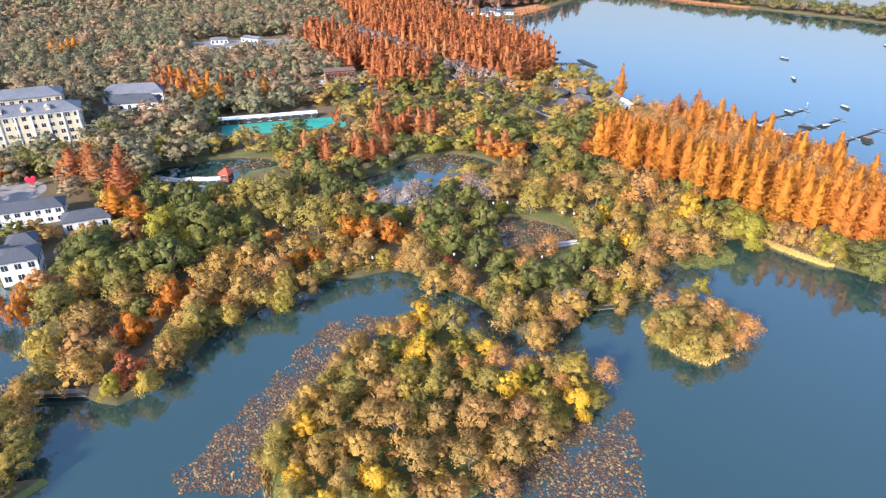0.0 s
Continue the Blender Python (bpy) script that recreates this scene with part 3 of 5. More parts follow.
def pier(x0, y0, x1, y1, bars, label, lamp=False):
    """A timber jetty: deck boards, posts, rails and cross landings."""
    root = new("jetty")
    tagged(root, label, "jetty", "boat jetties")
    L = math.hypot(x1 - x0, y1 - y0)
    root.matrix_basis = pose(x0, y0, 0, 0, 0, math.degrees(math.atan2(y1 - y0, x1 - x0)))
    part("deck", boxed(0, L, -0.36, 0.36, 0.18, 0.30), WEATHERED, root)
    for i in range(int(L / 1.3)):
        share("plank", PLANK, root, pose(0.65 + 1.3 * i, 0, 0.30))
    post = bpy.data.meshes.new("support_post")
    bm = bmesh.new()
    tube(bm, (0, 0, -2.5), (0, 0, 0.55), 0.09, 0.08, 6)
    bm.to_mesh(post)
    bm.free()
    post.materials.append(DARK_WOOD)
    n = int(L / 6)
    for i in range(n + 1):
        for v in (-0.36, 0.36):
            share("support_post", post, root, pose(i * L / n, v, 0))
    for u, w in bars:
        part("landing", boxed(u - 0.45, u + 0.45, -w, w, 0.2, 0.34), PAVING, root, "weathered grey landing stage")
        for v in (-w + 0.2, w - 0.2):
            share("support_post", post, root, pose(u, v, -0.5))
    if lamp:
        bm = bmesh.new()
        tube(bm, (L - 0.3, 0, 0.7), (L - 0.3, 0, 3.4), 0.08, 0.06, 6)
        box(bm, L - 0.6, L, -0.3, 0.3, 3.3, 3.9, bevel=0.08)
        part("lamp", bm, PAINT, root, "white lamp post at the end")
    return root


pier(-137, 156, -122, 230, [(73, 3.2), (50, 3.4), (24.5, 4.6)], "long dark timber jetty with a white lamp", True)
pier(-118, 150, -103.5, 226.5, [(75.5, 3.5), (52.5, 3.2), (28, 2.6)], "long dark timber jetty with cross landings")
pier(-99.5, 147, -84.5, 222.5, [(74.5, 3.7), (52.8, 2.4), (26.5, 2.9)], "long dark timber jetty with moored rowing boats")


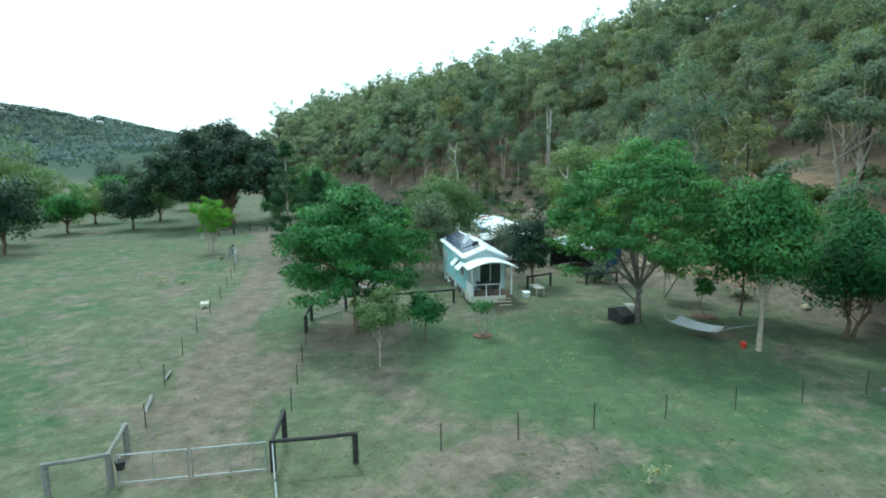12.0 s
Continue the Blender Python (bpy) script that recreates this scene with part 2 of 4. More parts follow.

* [TASK DESCRIPTION] Without the pictures, please reproduce each line of the listing above exactly, from the first one through the line bearing "return root".

* [OUTPUT FOR THIS TASK]
0.0 s
Continue the Blender Python (bpy) script that recreates this scene with part 3 of 5. More parts follow.
def pier(x0, y0, x1, y1, bars, label, lamp=False):
    """A timber jetty: deck boards, posts, rails and cross landings."""
    root = new("jetty")
    tagged(root, label, "jetty", "boat jetties")
    L = math.hypot(x1 - x0, y1 - y0)
    root.matrix_basis = pose(x0, y0, 0, 0, 0, math.degrees(math.atan2(y1 - y0, x1 - x0)))
    part("deck", boxed(0, L, -0.36, 0.36, 0.18, 0.30), WEATHERED, root)
    for i in range(int(L / 1.3)):
        share("plank", PLANK, root, pose(0.65 + 1.3 * i, 0, 0.30))
    post = bpy.data.meshes.new("support_post")
    bm = bmesh.new()
    tube(bm, (0, 0, -2.5), (0, 0, 0.55), 0.09, 0.08, 6)
    bm.to_mesh(post)
    bm.free()
    post.materials.append(DARK_WOOD)
    n = int(L / 6)
    for i in range(n + 1):
        for v in (-0.36, 0.36):
            share("support_post", post, root, pose(i * L / n, v, 0))
    for u, w in bars:
        part("landing", boxed(u - 0.45, u + 0.45, -w, w, 0.2, 0.34), PAVING, root, "weathered grey landing stage")
        for v in (-w + 0.2, w - 0.2):
            share("support_post", post, root, pose(u, v, -0.5))
    if lamp:
        bm = bmesh.new()
        tube(bm, (L - 0.3, 0, 0.7), (L - 0.3, 0, 3.4), 0.08, 0.06, 6)
        box(bm, L - 0.6, L, -0.3, 0.3, 3.3, 3.9, bevel=0.08)
        part("lamp", bm, PAINT, root, "white lamp post at the end")
    return root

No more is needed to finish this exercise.